Moving data across heterogeneous storage typically requires a full read/write cycle via an external or client-side application. Such applications rarely, if ever, have visibility into the internal snapshot structure. Even if an application understood the snapshot format on the source, it would not be able to recreate that snapshot structure on the target, because snapshots are storage-native constructs. They are read-only by definition and represent a point-in-time state of the data.

A highly theoretical workflow might look like this:
  1. Identify the oldest source snapshot.
  2. Perform a full data transfer to the target.
  3. Create a native snapshot on the target.
  4. Identify the next source snapshot and calculate block-level differences.
  5. Transfer only the changed blocks.
  6. Create another native snapshot on the target.
As you can imagine, implementing such cross-vendor snapshot translation would be extremely complex and expensive.

In the enterprise world, when migrating data between vendors, the common approach is to migrate the active dataset while retaining the original storage (and its snapshots) until those snapshots expire naturally according to retention policies.

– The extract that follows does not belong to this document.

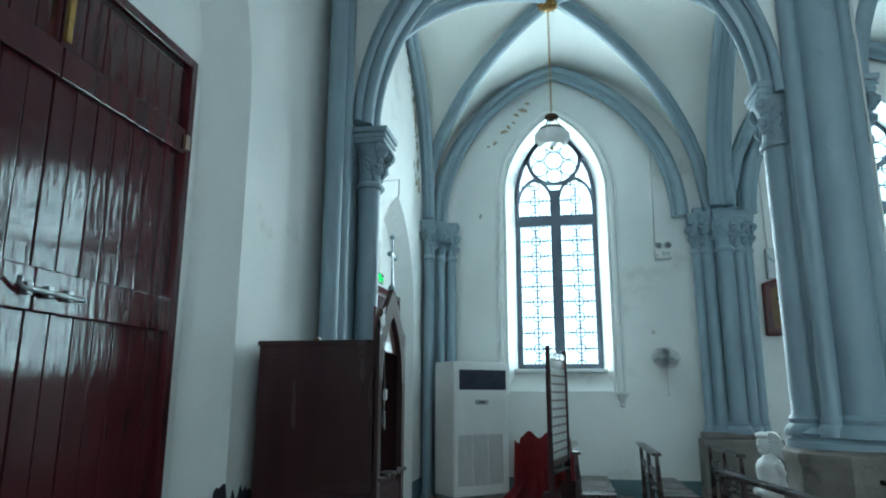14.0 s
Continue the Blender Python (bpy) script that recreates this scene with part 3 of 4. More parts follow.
def lattice(bm, put, u0, u1, z0, z1, cols, rows_n, top=None):
    """Leaded lattice: crossing bars with a ring round every crossing, so that the panes between are lobed."""
    du, dz = (u1 - u0) / cols, (z1 - z0) / rows_n
    m = min(du, dz)

    def bar(ua, za, ub, zb, w):
        if abs(ub - ua) > abs(zb - za):
            prism([(ua, za - w), (ub, za - w), (ub, za + w), (ua, za + w)], put, -0.008, 0.008, bm)
        else:
            prism([(ua - w, za), (ua + w, za), (ua + w, zb), (ua - w, zb)], put, -0.0075, 0.0075, bm)

    def cusp(u, z, q):
        prism([(u - q, z), (u, z - q), (u + q, z), (u, z + q)], put, -0.009, 0.009, bm)

    for i in range(cols + 1):
        for j in range(rows_n + 1):
            u, z = u0 + du * i, z0 + dz * j
            if top and not top(u, z):
                continue
            if i < cols:
                bar(u, z, u + du, z, 0.012)
                cusp(u + du / 2, z, 0.034)
            if j < rows_n and not (top and not top(u, z + dz)):
                bar(u, z, u, z + dz, 0.012)
                cusp(u, z + dz / 2, 0.034)
            r = m * 0.30
            if 0 < i < cols:
                ring_plate(bm, put, u, z, r - 0.012, r + 0.012, -0.007, 0.007, 14)
            else:
                sg = 1 if i == 0 else -1
                arc = [(u + sg * r * math.cos(a), z + r * math.sin(a)) for a in [math.pi * (k / 6 - 0.5) for k in range(7)]]
                for (a, b), (c, d) in zip(arc, arc[1:]):
                    prism([(a - sg * 0.008, b), (c - sg * 0.008, d), (c + sg * 0.009, d), (a + sg * 0.009, b)], put, -0.007, 0.007, bm)


def window(s, y, n):
    w = thing("window_%d" % n, s * (XWS[s] + 0.40), y, LIFT[s], "tall pointed church window with iron tracery and pale glass", "window", "", "structure")

    def put(u, z, d):
        return (s * d, u, z)

    h, sp, ri = I_HALF, I_SPRING, I_RISE
    outer = [(-h, I_SILL)] + [(u, sp + z) for u, z in pointed(h, ri, 12)] + [(h, I_SILL)]
    b = 0.075
    inner = [(-h + b, I_SILL + b)] + [(u, sp + z) for u, z in pointed(h - b, ri - b * 1.25, 12)] + [(h - b, I_SILL + b)]
    bm = bmesh.new()
    vs = [[bm.verts.new(put(u, z, d)) for u, z in o] for o, d in ((outer, -0.035), (inner, -0.035), (inner, 0.035), (outer, 0.035))]
    m = len(outer)
    for r in range(4):
        for i in range(m):
            bm.faces.new((vs[r][i], vs[r][(i + 1) % m], vs[(r + 1) % 4][(i + 1) % m], vs[(r + 1) % 4][i]))
    part("window_frame", bm, WINFRAME, w, "dark iron window frame")
    part("mullion", prism([(-0.075, I_SILL + 0.05), (0.075, I_SILL + 0.05), (0.075, 5.12), (-0.075, 5.12)], put, -0.045, 0.045), WINFRAME, w)
    part("transom", prism([(-h + 0.05, 4.48), (h - 0.05, 4.48), (h - 0.05, 4.66), (-h + 0.05, 4.66)], put, -0.048, 0.048), WINFRAME, w)
    bm = bmesh.new()
    cz, cr = 5.68, 0.46
    ring_plate(bm, put, 0, cz, cr - 0.045, cr + 0.02, -0.035, 0.035, 32)
    for sg in (-1, 1):
        arch = [(sg * 0.345 + u, 4.90 + z) for u, z in pointed(0.295, 0.44, 8)]
        for (a, c) in zip(arch, arch[1:]):
            t = Vector((c[0] - a[0], c[1] - a[1]))
            nrm = Vector((-t.y, t.x)).normalized() * 0.028
            prism([(a[0] - nrm.x, a[1] - nrm.y), (c[0] - nrm.x, c[1] - nrm.y), (c[0] + nrm.x, c[1] + nrm.y), (a[0] + nrm.x, a[1] + nrm.y)], put, -0.03, 0.03, bm)
    part("tracery", bm, WINFRAME, w, "dark iron tracery of circle and arches")
    bm = bmesh.new()
    for i in range(6):
        a = math.pi / 6 + i * math.pi / 3
        ring_plate(bm, put, 0.29 * math.cos(a), cz + 0.29 * math.sin(a), 0.126, 0.150, -0.008, 0.008, 12)
    ring_plate(bm, put, 0, cz, 0.148, 0.174, -0.009, 0.009, 20)
    part("rose_lattice", bm, WINFRAME, w)
    for sg in (-1, 1):
        bm = bmesh.new()
        u0, u1 = sorted((sg * 0.075, sg * (h - b)))
        lattice(bm, put, u0, u1, I_SILL + b, 4.48, 2, 9)
        part("lattice", bm, WINFRAME, w, "leaded quatrefoil lattice")
        bm = bmesh.new()

        def under(u, z, sg=sg):
            x = abs(u - sg * 0.345) / 0.295
            return z < 4.90 + 0.40 * (1 - x * x) and x <= 1.05

        lattice(bm, put, u0, u1, 4.66, 5.22, 2, 2, under)
        part("lattice", bm, WINFRAME, w)
    pane = part("pane", prism(outer, put, 0.012, 0.02), GLASS, w, "pale obscured glass")
    pane.visible_shadow = False
    # sill and hood moulding
    part("window_sill", boxed(*sorted((-s * 0.30, -s * 0.02)), -I_HALF - 0.05, I_HALF + 0.05, I_SILL - 0.05, I_SILL, bevel=0.01), PLASTER, w, "stained white sill")
    bm = bmesh.new()
    jamb = [(-W_HALF - 0.03, W_SILL)] + [(u, W_SPRING + z) for u, z in pointed(W_HALF + 0.03, W_RISE + 0.04, 12)] + [(W_HALF + 0.03, W_SILL)]
    jp = [(-s * 0.41, u, z) for u, z in jamb]
    for a, c, r in ((0.0, 0.0, 0.055), (-0.075, -0.02, 0.034), (0.072, -0.03, 0.03)):
        sweep(bm, jp, circle(r, 10, a, c), [(-s, 0, 0)] * len(jp))
    part("hood_moulding", bm, PLASTER, w, "white moulded surround", "edge")
    if n == 1:
        # brown water stain along the top of this hood
        arc = [(-s * 0.455, u, z) for u, z in pointed(W_HALF + 0.04, W_RISE + 0.05, 30)]
        top = [(x, u, W_SPRING + z) for x, u, z in arc if z > W_RISE * 0.62 and u < 0.12]
        part("stain", sweep(bmesh.new(), top, [(a * 1.0, c) for a, c in circle(0.022, 8, 0.03, -0.012)], [(-s, 0, 0)] * len(top)), HOODSTAIN, w, "brown water stain", "edge")
    for sg in (-1, 1):
        bm = bmesh.new()
        yy = sg * (W_HALF + 0.04)
        box(bm, *sorted((-s * 0.52, -s * 0.39)), yy - 0.12, yy + 0.12, W_SILL - 0.05, W_SILL, 0.008)
        lathe([(0.02, -0.25), (0.05, -0.22), (0.035, -0.18), (0.075, -0.1), (0.085, -0.05)], 12, bm, -s * 0.44, yy, W_SILL)
        part("bracket", bm, PLASTER, w, "", "edge")
    return w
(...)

Blockbridge : Ultra low latency all-NVME shared storage for Proxmox - https://www.blockbridge.com/proxmox
 
What is exactly the problem with PVE and snapshots after about a week ?

As others explained the problem isn't with PVE but is a generic problem with storage level snapshots. They always come with a storage and (depending on the used storage type) performance penalty. Copy-on-write based storages (like ZFS or btrfs) allow "cheap" snapshots meaning that they won't cause a performance impact but they still will cost storage place. LVM thin and LVM thick snapshots will hurt performance and used storage. I don't know the specifics for vmware but since it's considered best practice to only keep snapshots for 72 hours (as explained by onslow) I would suspect similiar issues like with LVM.
 
Understood.
I'll keep in mind the 72h recommendation.
I'll talk to the other admins about the recommended procedures regarding this situation.

Thank you very much for this discussion and recommendations.